I know some family and friends feel this prolongs my grief, thus my insistence to keep these relationships has been questioned. I have been angry with the inuendo that I should move my grief to a different space or pace to align better with the expectations of others, yet it feels self-seeking to not oblige.

Grief is the other side of love and there are no one-sized answers to how pain is held. One can only do what aligns with their current pain. Perhaps time and understanding are required.  The understanding that the need to hold the pain of loss is an equally important choice to letting it go.

The video I saw brought clarity. A mother, sharing how holding her pain close and not wanting anything or anyone to remove it made so much sense. When I hold tight to my grief, it softens. Within the angst of loss, I feel the eternal connection to my son through the shared comradery of his friends.  It is how I hold tight to my pain.

The Autumn of Motherhood

I have two friends who have not met but recently, both experienced the loss of their mother. Their moms each had in their own way, led a full and beautiful life and my friends found themselves on the path of preparing for their mother’s departure. One couldn’t help but notice the similarities and the subtle differences of their individual experiences. And as I spent time with each friend, I found myself comparing their story to that of my mother’s.

Each mother, in her own way, was a pioneer, boldly taking on life, caring for a home, a career and raising a family. As I listened to the lives of each, I realized how much we are subconsciously tailored to be maternal. We step up and accept the role of caregiver without a thought if this is an intentional role we need to play. We just know that it is. And we accommodate, taking a leave from work to help or bringing them into our home to care for, but always putting them first. Our priority is them. And our thoughts, our plans, our personal schedules become intertwined with what does mom need today.

When a parent has had a full and long life, it would seem it should be easier to say goodbye. We experience anticipatory grief, knowing that the end is near. We use the time to reflect and share old memories, squeezing in a few new memories that we hope will comfort us after they have left. We appreciate time. It supports us to come to a place where we can say, “it’s alright to go now mom. I will be ok”. Each of my friends had that opportunity. As did I. And although it doesn’t ease the final pain loss brings, it does help build the strength it takes to let them go.
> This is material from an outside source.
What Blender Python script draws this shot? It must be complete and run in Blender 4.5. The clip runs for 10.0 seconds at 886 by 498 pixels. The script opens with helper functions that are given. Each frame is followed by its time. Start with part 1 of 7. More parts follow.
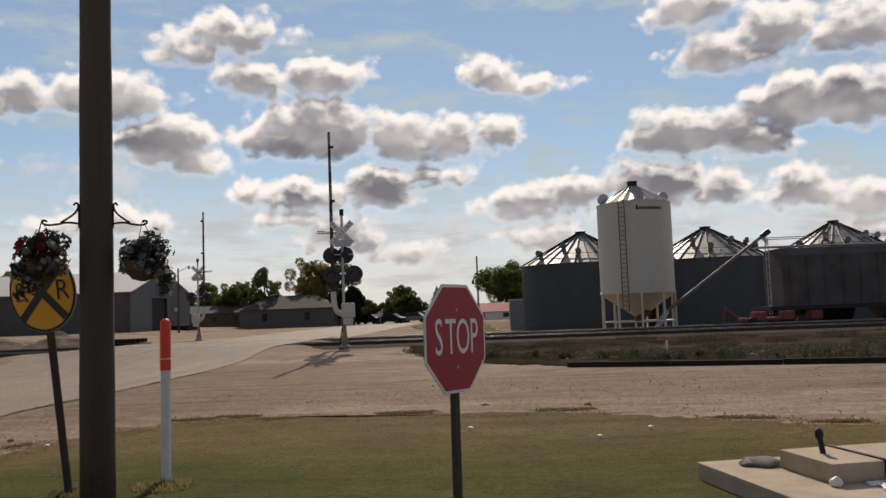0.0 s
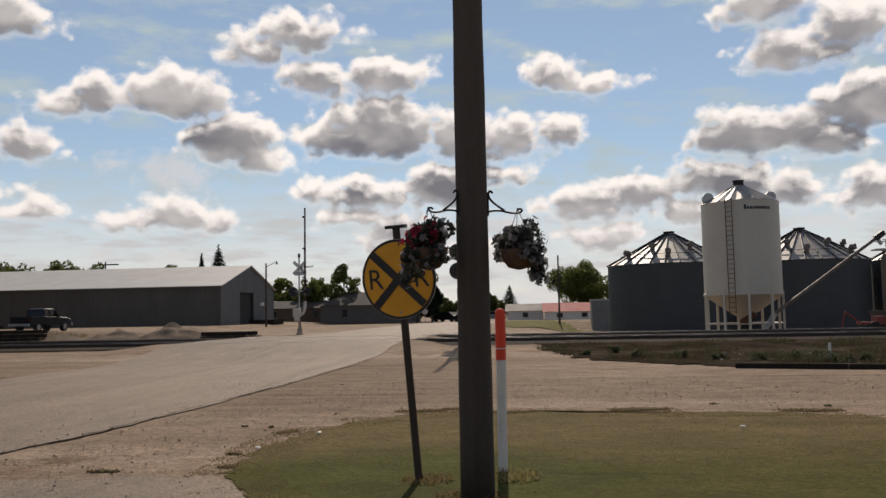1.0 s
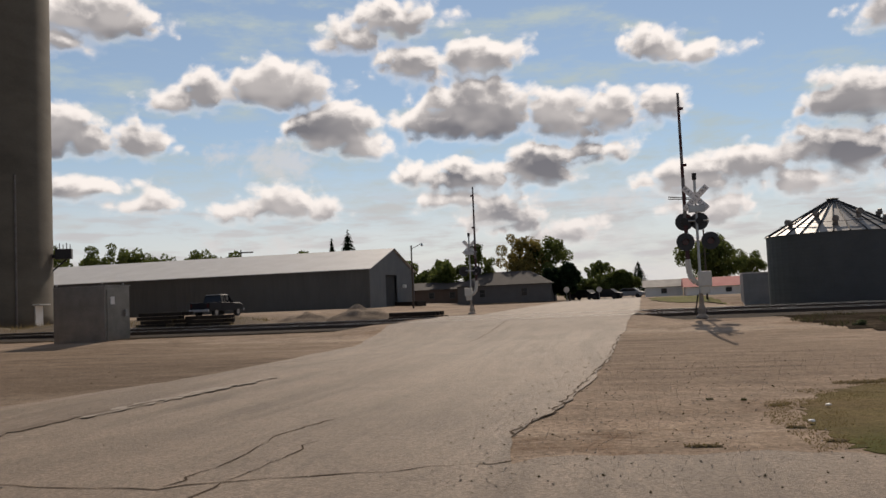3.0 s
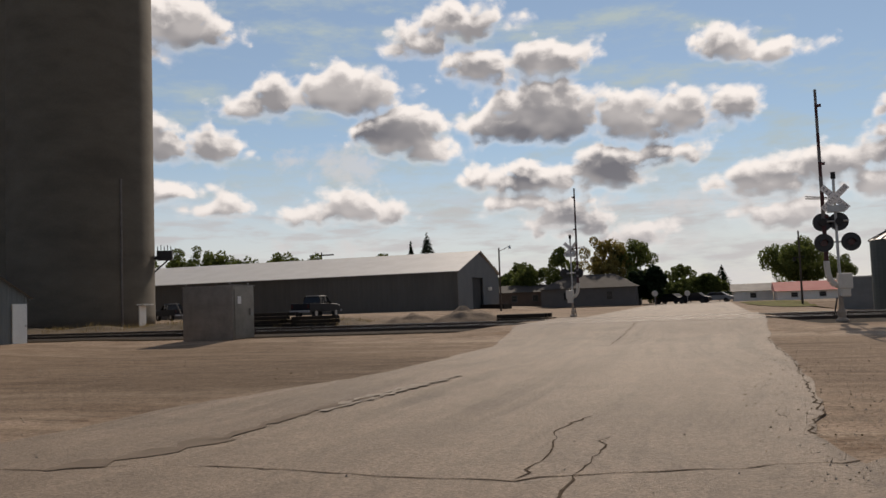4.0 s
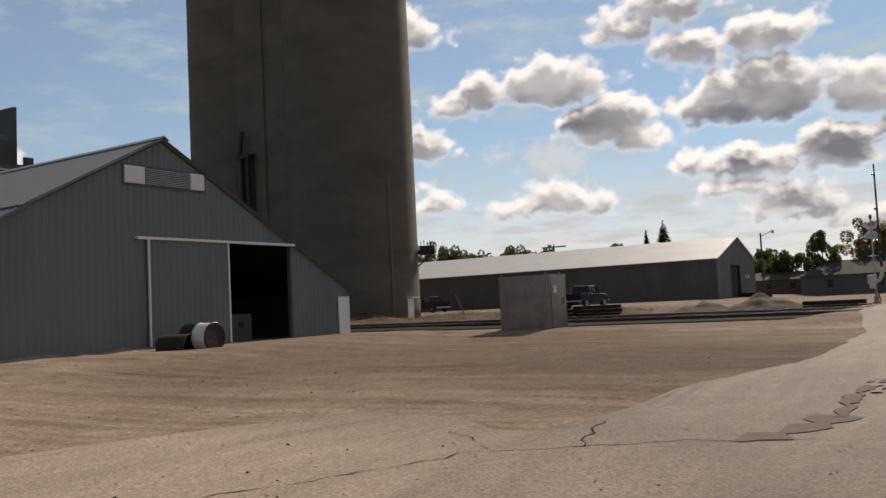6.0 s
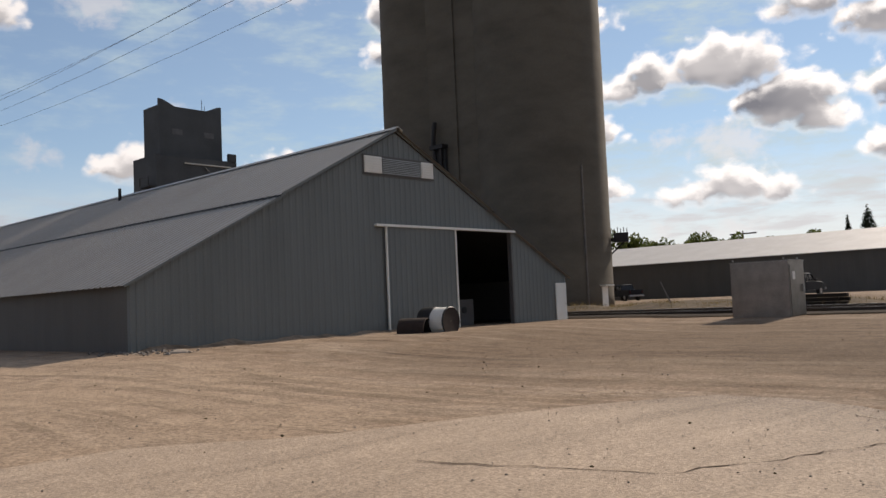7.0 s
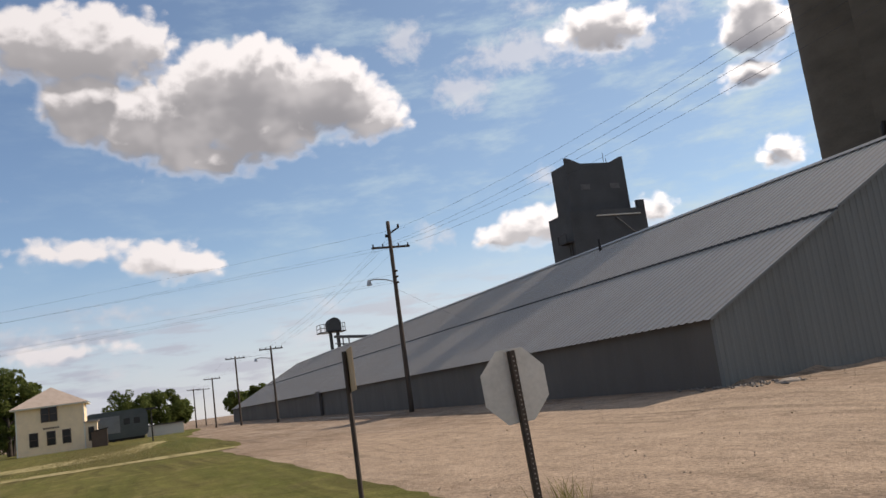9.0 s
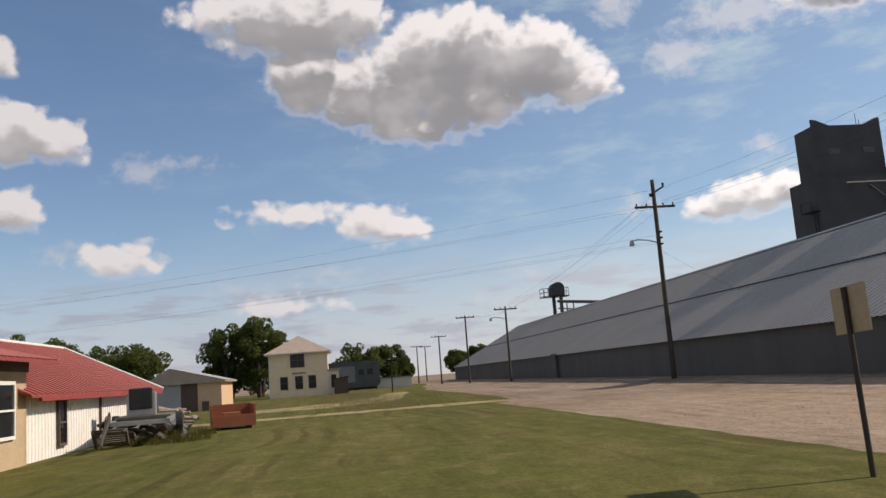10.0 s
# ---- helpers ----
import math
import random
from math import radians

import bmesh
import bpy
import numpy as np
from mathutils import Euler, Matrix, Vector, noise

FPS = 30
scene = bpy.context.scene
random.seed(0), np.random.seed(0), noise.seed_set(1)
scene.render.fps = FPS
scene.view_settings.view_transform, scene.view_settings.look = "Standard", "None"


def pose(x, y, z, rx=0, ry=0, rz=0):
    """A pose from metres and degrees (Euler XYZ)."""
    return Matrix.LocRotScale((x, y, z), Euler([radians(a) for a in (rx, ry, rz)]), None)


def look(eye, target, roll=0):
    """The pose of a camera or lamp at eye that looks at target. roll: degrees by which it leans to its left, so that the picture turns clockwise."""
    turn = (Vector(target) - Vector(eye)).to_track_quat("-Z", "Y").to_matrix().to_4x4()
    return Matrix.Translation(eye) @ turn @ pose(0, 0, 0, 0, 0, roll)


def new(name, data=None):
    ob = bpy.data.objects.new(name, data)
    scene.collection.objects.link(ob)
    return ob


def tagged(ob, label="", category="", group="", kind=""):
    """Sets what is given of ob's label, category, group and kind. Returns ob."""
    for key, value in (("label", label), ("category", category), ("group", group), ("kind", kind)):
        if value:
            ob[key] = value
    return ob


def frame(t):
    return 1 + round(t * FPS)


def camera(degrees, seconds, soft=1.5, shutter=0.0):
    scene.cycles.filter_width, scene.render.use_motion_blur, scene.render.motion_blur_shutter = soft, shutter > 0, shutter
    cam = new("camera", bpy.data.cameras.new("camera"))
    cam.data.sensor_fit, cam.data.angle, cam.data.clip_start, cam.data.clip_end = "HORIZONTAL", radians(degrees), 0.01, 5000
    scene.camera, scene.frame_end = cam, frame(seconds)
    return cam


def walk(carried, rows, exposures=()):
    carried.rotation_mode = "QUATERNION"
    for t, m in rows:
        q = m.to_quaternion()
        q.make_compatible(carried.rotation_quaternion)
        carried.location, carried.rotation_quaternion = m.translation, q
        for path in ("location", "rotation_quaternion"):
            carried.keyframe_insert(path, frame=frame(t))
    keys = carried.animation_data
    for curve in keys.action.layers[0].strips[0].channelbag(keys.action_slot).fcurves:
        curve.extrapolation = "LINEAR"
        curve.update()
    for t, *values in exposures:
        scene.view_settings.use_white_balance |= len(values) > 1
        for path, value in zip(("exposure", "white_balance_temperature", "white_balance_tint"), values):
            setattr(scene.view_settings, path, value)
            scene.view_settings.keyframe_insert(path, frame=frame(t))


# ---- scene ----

When I knew my mother was ready to leave this realm, it was just after New Year’s.  She had Alzheimer’s and each day was another measure of how much she would remember. That particular day I was trying to explain to her that it was a new year.  “We begin again. It is January, we have winter, and then we will have Valentine’s Day and then St. Patty’s…” She cut me off. “No,” she said, with a shake of her head, and looked straight into my eyes. I got it. I took her hand in mine and whispered, “ok, mom, give me a little time to put your wishes in order, and you can go.” She died the 29th of January.

I know that my friends are at a loss. It has been fifteen years since my mom left and I still have days where I wish she was here to give me advice or remind me of a family member or just to sit and gripe with. She was my friend. And with my two friends, they experienced a similar relationship with their mom.  They went from daughter to friend to caregiver. The circle of life for the souls of daughters.

As they pack up their mom’s belongings and finish up the paperwork, they will begin to question if their own affairs can be in better order. It might be that they feel an urge to purge, or they might want to write out their own preferences for the time that they will be leaving family and friends. It is sort of a silent gift our mother’s give us. In their departure, they continue to teach us how to be better women for those we love and serve. The beautiful life of a mother is as our seasons are. And with Autumn, comes the grace of growing old.

“To all my friends who have lost their mother; As with the other ones we love across the veil, our mothers are watching us, guiding us, a part of our cellular make up that death cannot have.”